Apparently we’re a bit stressed this week, I suggest you turn up the volume and get it all out of your system. Failing that, come and have a Bank Holiday beer or two with me. Please keep the earworms coming to email@example.com, otherwise I’ll get stressed too.
Liars – Grown Men Don’t Fall In The River Just Like That – panthersan: I’ve been going back to Liars’ first album this week in anticipation of their new one and rediscovering how I felt 13 years ago when I sauntered into Edge World Records in Brighton one Saturday morning and asked to listen to the import LP with the cool artwork and ridiculously long name that I had spotted in the racks.
Scarfo – ELO – severin: Scarfo were a 1990s British band who never really got the recognition they deserved.
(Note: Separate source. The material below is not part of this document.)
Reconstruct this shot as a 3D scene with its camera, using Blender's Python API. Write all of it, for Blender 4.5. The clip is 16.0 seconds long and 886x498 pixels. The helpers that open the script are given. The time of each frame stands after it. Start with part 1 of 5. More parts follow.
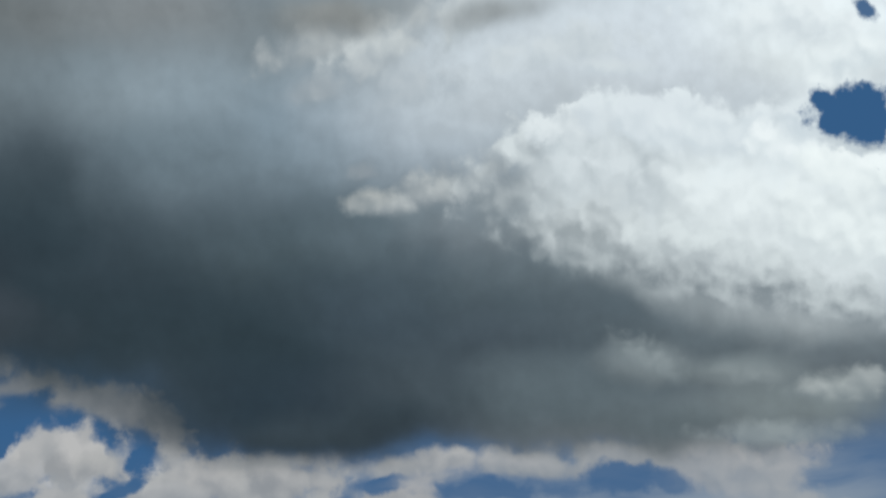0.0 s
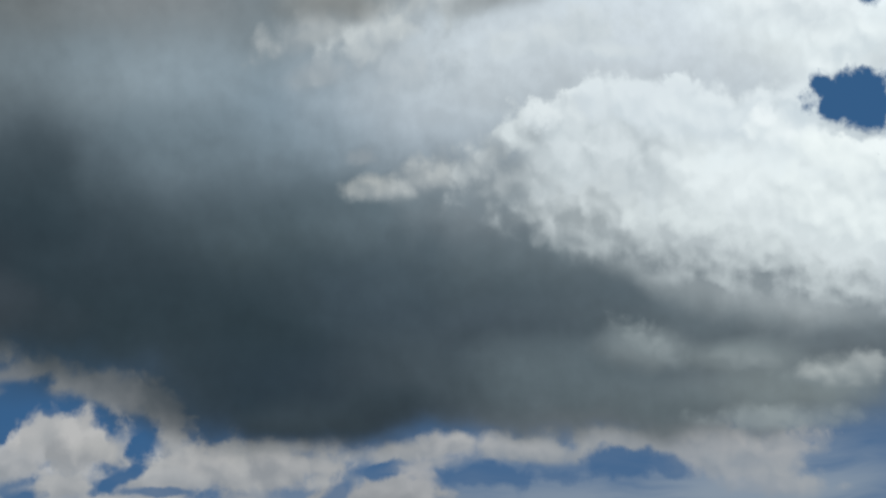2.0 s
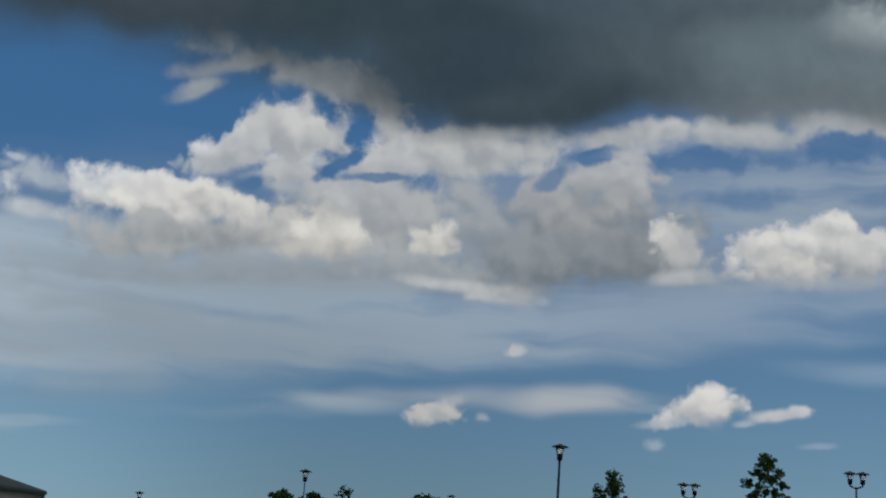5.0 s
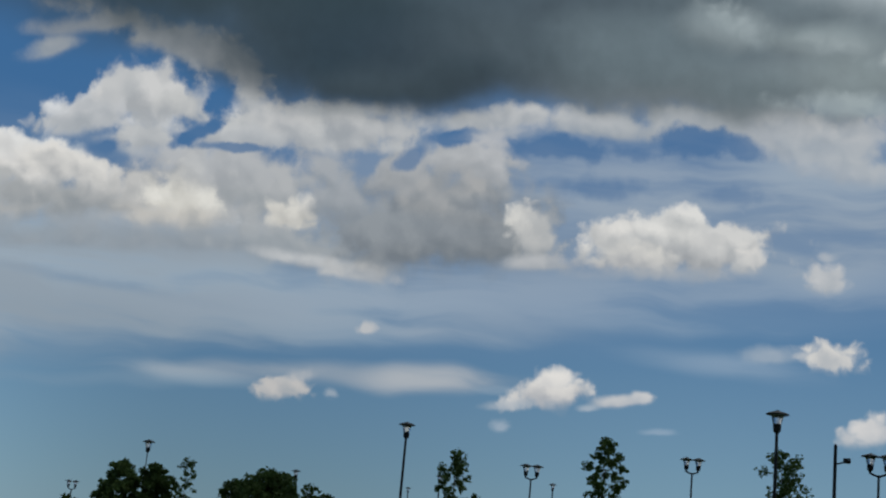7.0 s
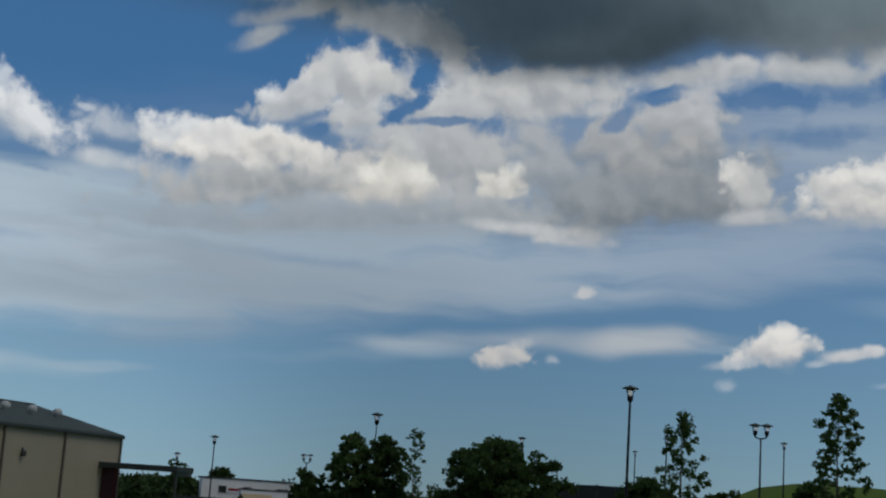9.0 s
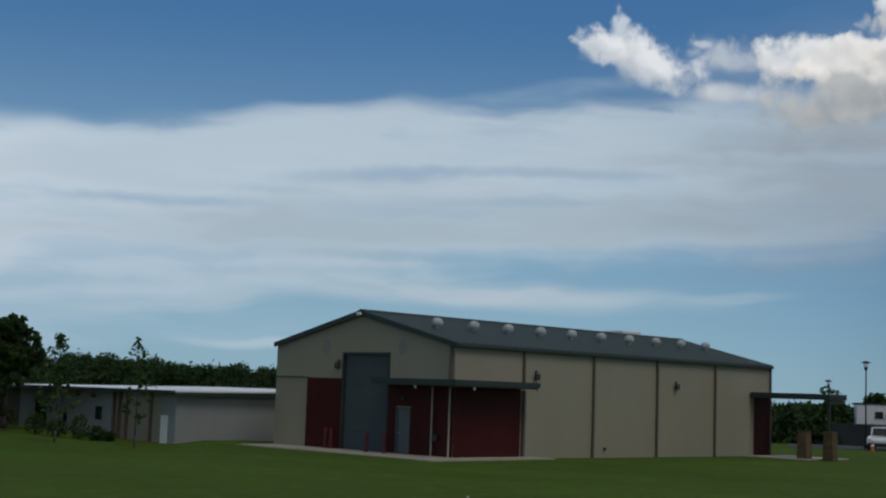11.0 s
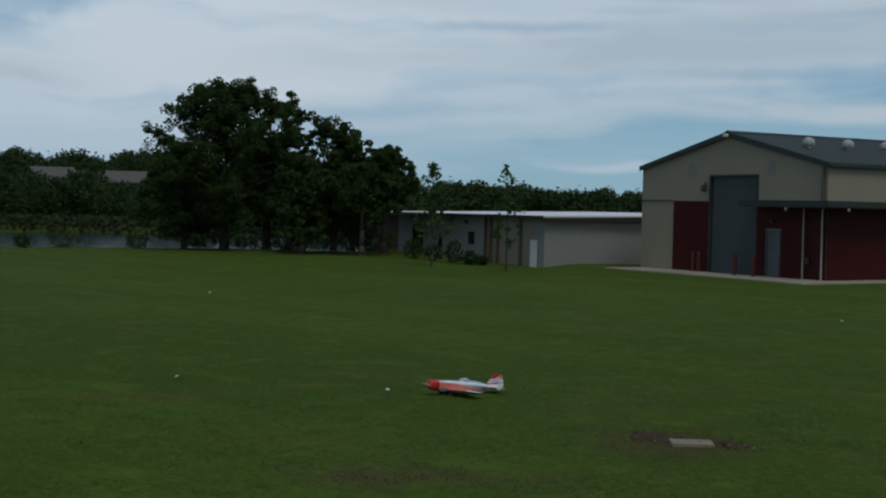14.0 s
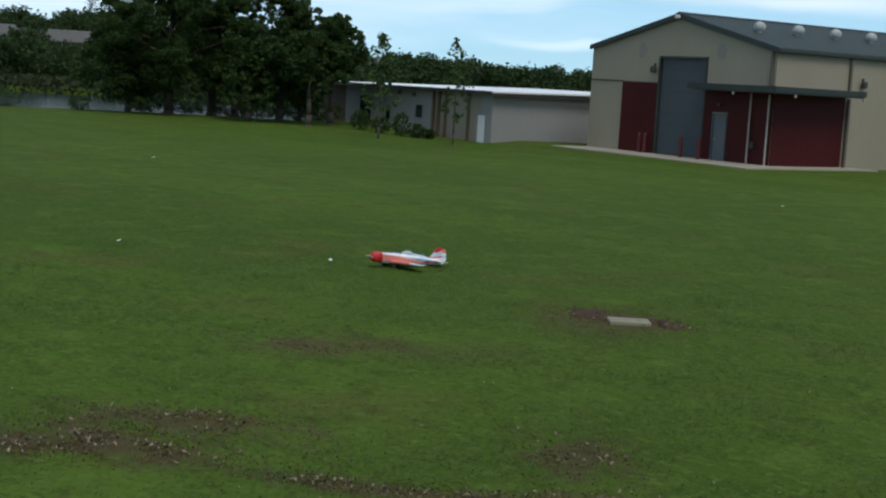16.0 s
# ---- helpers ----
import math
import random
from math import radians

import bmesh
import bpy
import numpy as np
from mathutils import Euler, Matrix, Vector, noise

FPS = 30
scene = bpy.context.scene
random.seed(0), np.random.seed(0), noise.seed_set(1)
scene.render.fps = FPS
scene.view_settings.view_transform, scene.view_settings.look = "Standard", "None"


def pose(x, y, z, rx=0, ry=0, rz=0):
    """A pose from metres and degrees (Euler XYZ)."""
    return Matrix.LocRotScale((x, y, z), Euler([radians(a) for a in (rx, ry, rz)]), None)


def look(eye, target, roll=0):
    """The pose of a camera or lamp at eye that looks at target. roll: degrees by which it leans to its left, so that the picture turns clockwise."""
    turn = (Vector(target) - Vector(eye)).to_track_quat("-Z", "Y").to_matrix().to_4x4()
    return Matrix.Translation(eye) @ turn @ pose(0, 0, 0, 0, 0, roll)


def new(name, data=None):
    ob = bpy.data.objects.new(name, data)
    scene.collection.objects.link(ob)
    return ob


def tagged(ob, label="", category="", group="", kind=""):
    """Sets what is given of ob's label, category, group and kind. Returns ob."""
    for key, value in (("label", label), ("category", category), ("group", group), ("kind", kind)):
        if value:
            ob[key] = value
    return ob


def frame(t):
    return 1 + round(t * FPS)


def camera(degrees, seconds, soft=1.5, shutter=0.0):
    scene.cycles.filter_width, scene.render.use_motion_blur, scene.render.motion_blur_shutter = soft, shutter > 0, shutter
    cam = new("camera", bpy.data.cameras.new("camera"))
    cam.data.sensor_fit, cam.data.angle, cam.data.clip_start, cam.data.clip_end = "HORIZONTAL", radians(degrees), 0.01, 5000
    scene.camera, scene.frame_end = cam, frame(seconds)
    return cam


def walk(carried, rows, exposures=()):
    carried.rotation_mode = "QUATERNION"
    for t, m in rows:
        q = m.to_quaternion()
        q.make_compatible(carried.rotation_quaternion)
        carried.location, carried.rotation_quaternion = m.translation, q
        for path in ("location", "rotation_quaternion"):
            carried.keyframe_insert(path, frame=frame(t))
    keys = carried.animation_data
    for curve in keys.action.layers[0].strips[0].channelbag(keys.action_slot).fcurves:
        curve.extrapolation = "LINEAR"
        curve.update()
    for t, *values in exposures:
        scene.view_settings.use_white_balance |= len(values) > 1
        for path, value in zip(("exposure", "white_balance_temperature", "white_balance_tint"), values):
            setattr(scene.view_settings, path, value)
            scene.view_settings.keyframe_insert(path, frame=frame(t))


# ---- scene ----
EYE = 2.43
cam = camera(36.18, 16.0, soft=2.2)
# seconds, then tilt, lean and turn of a camera that stands and turns
ROWS = [
    (0.0, 117.16, -1.65, -3.25),
    (0.5, 116.99, -1.64, -3.23),
    (1.0, 116.84, -1.65, -3.25),
    (1.5, 116.68, -1.67, -3.27),
    (2.0, 116.56, -1.57, -3.22),
    (2.5, 116.45, -1.55, -3.14),
    (3.0, 114.35, -1.67, -2.74),
    (3.5, 109.93, -3.16, 0.53),
    (4.0, 106.71, -3.35, 4.03),
    (4.2, 105.26, -3.40, 4.82),
    (6.3, 102.00, -5.42, 4.12),
    (6.5, 101.97, -5.33, 1.76),
    (7.0, 102.52, -5.28, -1.17),
    (7.5, 102.26, -4.86, 0.06),
    (8.0, 101.60, -4.79, 1.67),
    (8.2, 101.26, -4.61, 2.70),
    (10.3, 97.82, -2.56, 24.91),
    (10.5, 97.13, -2.25, 28.43),
    (11.0, 96.07, -1.96, 35.17),
    (11.5, 95.08, -2.19, 39.48),
    (12.0, 93.48, -2.87, 42.31),
    (12.5, 91.49, -2.52, 46.22),
    (13.0, 90.97, -1.57, 48.67),
    (13.5, 89.51, -0.82, 51.31),
    (14.0, 88.24, -1.19, 50.51),
    (14.5, 86.99, -1.51, 49.14),
    (15.0, 84.99, -2.35, 48.77),
    (15.5, 83.62, -2.95, 48.82),
    (16.0, 82.98, -3.23, 48.35),
]
walk(cam, [(t, pose(0, 0, EYE, rx, ry, rz)) for t, rx, ry, rz in ROWS],
     exposures=[(0.0, -0.3), (2.5, -0.3), (3.5, -0.2), (4.2, -0.12), (6.3, -0.03), (7.0, 0.0), (8.0, 0.0), (10.5, 0.1), (11.3, 0.12), (12.0, 0.02), (12.4, 0.12), (13.0, 0.1), (14.0, 0.09), (14.5, 0.08), (15.0, 0.24), (15.5, 0.6), (16.0, 1.0)])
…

They featured Nick Pryor who later joined Part Chimp and Jamie Hince who went on to form The Kills (not The Killers). This was released as a single in 1997 and is rather good.
Gun – Long Road – Darcey’s Dad: Hands up everyone who heard that riff intro and immediately thought ” Thatsh a Cher shingle, shoorly!” Well, no it wasn’t, but there is a famous female singer on the backing vocals. A Spill pint a’heavie if you can identify her.
Kate Bush – Get Out of My House – debbym: I wanted to include something by Kate Bush now she’s announced the (static) ‘tour’. I was thinking of ‘Get Out Of My House’, the last track on ‘The Dreaming’, It’s got all the ingredients I love about Kate Bush, silly voices, screaming et al!
Billy Joel – Pressure – beltway: My ongoing attempts to rehabilitate the reputation of Billy Joel amongst the musical cognoscenti continues with putting this great tense song of his forward for earworm consideration – it really is a quality number – I always thought that if an angry “Plastic Ono Band” era John Lennon teamed up with a gloomy “Visitors” era Björn Ulvaeus, this is the sort of song they might come up with. Pressure!
Scotty – Draw your Brakes – goneforeign: Some of you may remember Scotty from a reggae tune I posted here some time back, ‘Skank in Bed’, a reworking of Dusty Springfield’s hit, Breakfast in Bed, he recorded it with Lorna Bennett. It was typical of his style as is this one, ‘Draw your Brakes’, it was featured in the film ‘The Harder they Come’.